Les îles m’angoissent. Tandis que pour Hubert Damisch, penser aux îles, penser les îles était "un remède contre l'anxiété". L’île semblait pour lui un refuge. Quelle idée.
Pourquoi croit-on que c’est sur des îles qu’on a édifié les plus redoutables colonies pénitentiaires dont on ne s’évade jamais ? Alcatraz, Gorgona, Guantanamo etc., la liste est longue des îles-prison. Même Belle-Île-en-mer aura été le lieu d’un centre de détention, une maison de correction pour enfants devenue célèbre par la révolte qui eut lieu en 1934.
S’évader, voilà à quoi me fait penser une île. Personne ne m’a jamais rien dit à cet égard, aucun conseil, cela fait en quelque sorte partie de moi. Pouvoir partir, tout quitter fait en somme partie de mon ADN mental. Une pensée de derrière la tête. On n’a pas constamment à l’esprit ce que contient son ADN, c’est simplement là, un composant de votre capital génétique, un capital de vie. De survie sans doute.

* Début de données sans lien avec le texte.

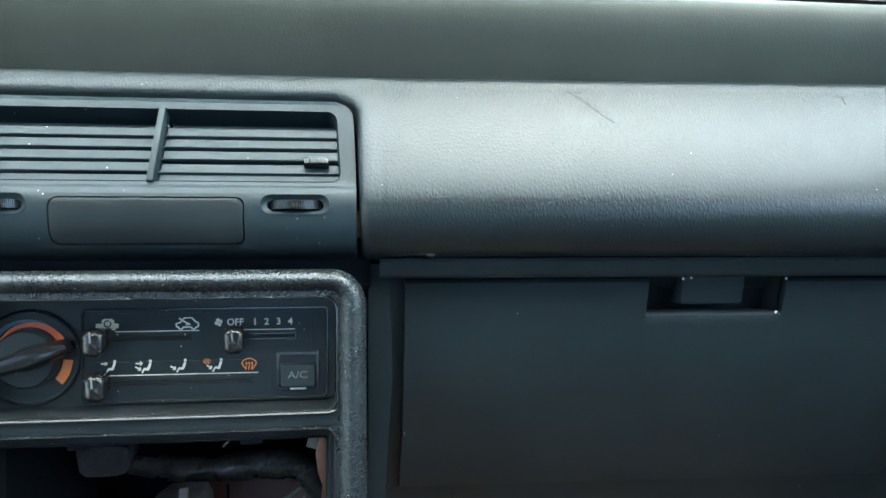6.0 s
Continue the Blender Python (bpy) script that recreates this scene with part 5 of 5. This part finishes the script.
def parked_car(x, y, turn, label, k=1.0):
    c = thing("parked_car", (x, y, GZ), label, "car", "parked cars", frame_=FLAT)
    m = Matrix.Translation((x, y, GZ)) @ Matrix.Rotation(radians(turn), 4, "Z") @ Matrix.Diagonal((k, k, k, 1))
    side_ = [(-2.1, 0.35), (-2.15, 0.62), (-2.0, 0.82), (-1.1, 0.93), (-0.45, 1.33), (0.2, 1.40), (0.95, 1.36), (1.55, 1.0), (2.05, 0.95), (2.1, 0.6), (2.05, 0.32)]
    rows = []
    for xx, f in ((-0.84, 0.94), (-0.80, 1.0), (-0.4, 1.02), (0.4, 1.02), (0.80, 1.0), (0.84, 0.94)):
        rows.append([(xx * (1 - 0.22 * max(0, (z - 0.9) / 0.5)), p, 0.3 + (z - 0.3) * (f if z > 0.9 else 1)) for p, z in side_])
    part("body", loft(rows, caps=(True, True)), PAINT, c, frame_=m)
    part("windscreen", loft([[(xx * (0.66 if z > 1.2 else 0.76), p, z) for p, z in ((-1.06, 0.965), (-0.47, 1.335))] for xx in (-1, -0.3, 0.3, 1)], closed=False), CARGLASS, c, frame_=m @ Matrix.Translation((0, -0.01, 0.012)))
    for sx in (-1, 1):
        part("side_window", loft([[(sx * (0.865 - 0.22 * (z - 0.9) * 1.7), p, z) for p in (-0.75 + 0.6 * (z - 0.95), 1.25 - 0.7 * (z - 0.95))] for z in (0.95, 1.30)], closed=False), CARGLASS, c, frame_=m)
        for yy in (-1.35, 1.30):
            wh = part("wheel", lathe([(0.30, -0.1), (0.30, 0.1), (0.24, 0.11), (0, 0.10)], 24, xf=Matrix.Rotation(radians(90), 4, "Z")), TYRE, c, frame_=m @ Matrix.Translation((sx * 0.74, yy, 0.30)))
        part("headlight", box((sx * 0.58, -2.08, 0.66), (0.36, 0.06, 0.14), 0.02), METAL, c, frame_=m)


parked_car(-1.45, 15.9, 200, "white saloon car parked in front of a hedge", 0.93)
parked_car(2.75, 14.6, 163, "white saloon car parked facing the drive")
parked_car(9.0, 12.0, -30, "white car parked further along")
parked_car(5.55, 7.4, 30, "white car parked near by")


def leaves(name, centre, size, count, leaf, mat, label, cat, kind="stuff", lumps=5):
    """A mass of small leaf blades, gathered in clumps."""
    rng = random.Random(name + str(centre))
    ob = thing(name, (centre[0], centre[1], GZ), label, cat, kind=kind, frame_=FLAT)
    pts, faces = [], []
    clumps = [(rng.uniform(-1, 1), rng.uniform(-1, 1), rng.uniform(-1, 1), rng.uniform(0.25, 0.6)) for _ in range(lumps)]
    for _ in range(count):
        cx, cy, cz, cr = rng.choice(clumps)
        v = Vector((rng.gauss(0, 1), rng.gauss(0, 1), rng.gauss(0, 1))).normalized() * cr * rng.uniform(0.55, 1.1)
        p = Vector((centre[0] + size[0] * (cx * 0.9) + v.x * 1.2, centre[1] + size[1] * cy * 0.6 + v.y, centre[2] + size[2] * cz * 0.8 + v.z * 1.1))
        a = Vector((rng.gauss(0, 1), rng.gauss(0, 1), rng.gauss(0, 0.6))).normalized()
        b = a.orthogonal().normalized()
        s_ = leaf * rng.uniform(0.6, 1.4)
        k = len(pts)
        pts += [p - a * s_, p + b * s_ * 0.45, p + a * s_, p - b * s_ * 0.45]
        faces.append((k, k + 1, k + 2, k + 3))
    inv = where(ob).inverted()
    me = bpy.data.meshes.new("foliage")
    me.from_pydata([inv @ p for p in pts], [], faces)
    me.materials.append(mat)
    f = new("foliage", me)
    f.parent = ob
    return ob


for i, x in enumerate((-16, -11, -6, -1, 4, 9, 14, 20)):
    leaves("hedge", (x, 19.0 + 0.8 * math.sin(i * 2.1), 1.4), (3.0, 0.9, 1.7), 5200, 0.13, LEAF, "dense bright green hedge behind the parked cars", "hedge", lumps=46)
    leaves("tree_crown", (x + 1.5, 24.0, 5.2), (3.2, 2.0, 2.6), 3600, 0.22, LEAF, "broad green tree crown", "tree", lumps=30)
leaves("shrub", (4.35, 5.0, 0.50), (0.12, 0.2, 0.08), 2200, 0.05, LIME, "lime green shrub close to the car", "shrub", lumps=8)
for i, x in enumerate((-9, -2.5, 3.5, 10)):
    t_ = thing("tree_trunk", (x, 22, GZ), "brown tree trunk behind the hedge", "tree trunk", frame_=FLAT)
    part("trunk", tube([(x, 22, GZ), (x + 0.1, 22, 2), (x - 0.1, 22.1, 4), (x + 0.2, 22, 6)], [0.22, 0.18, 0.14, 0.08], 10), BARK, t_, frame_=FLAT)
gwall = thing("garden_wall", (0, 20.6, GZ), "low brick garden wall behind the hedge", "wall", kind="structure", frame_=FLAT)
part("wall", box((0, 21.2, 0.5), (60, 0.25, 1.4), 0.01), BRICK, gwall, frame_=FLAT)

En fait les Juifs ne doivent pas tellement aimer les îles. Si la Pologne avait été une île, mon père n’aurait pas pu la quitter, en tout cas pas si aisément, si je puis dire. Bien sûr il y avait le problème des frontières, sérieusement gardées, mais les frontières, d’une façon ou d’une autre, légalement ou illégalement, avec audace ou ruse ou force, en pleine lumière ou en pleine nuit, ça se franchit. Le bord, c’est autre chose. C’est le destin de l’île d’être arrêtée à son rivage. Destin borné.
La frontière c’est autre chose. La frontière qui limite suppose une illimitation du territoire.
C’est drôle comme on pourrait parler de tout ça en termes houellebecquiens, entre Extension du domaine de la lutte, La possibilité d’une île et La carte et le territoire. Problème d’espace, problème géographique, problème cartographique. Hubert Damisch disait d’ailleurs qu’il n’y a d’île qu’à vol d’oiseau. C’est-à-dire que la possibilité d’une île est une possibilité cartographique. Un point sur une carte.
Et un point ça ne se divise pas. Un Tout délimité. Le continent peut se diviser, on peut y faire passer des frontières, l’île reste une. Image de souveraineté. C’est peut-être pour ça qu’elle rassure et pour ça peut-être qu’elle m’angoisse. L’île comme figure de l’Un.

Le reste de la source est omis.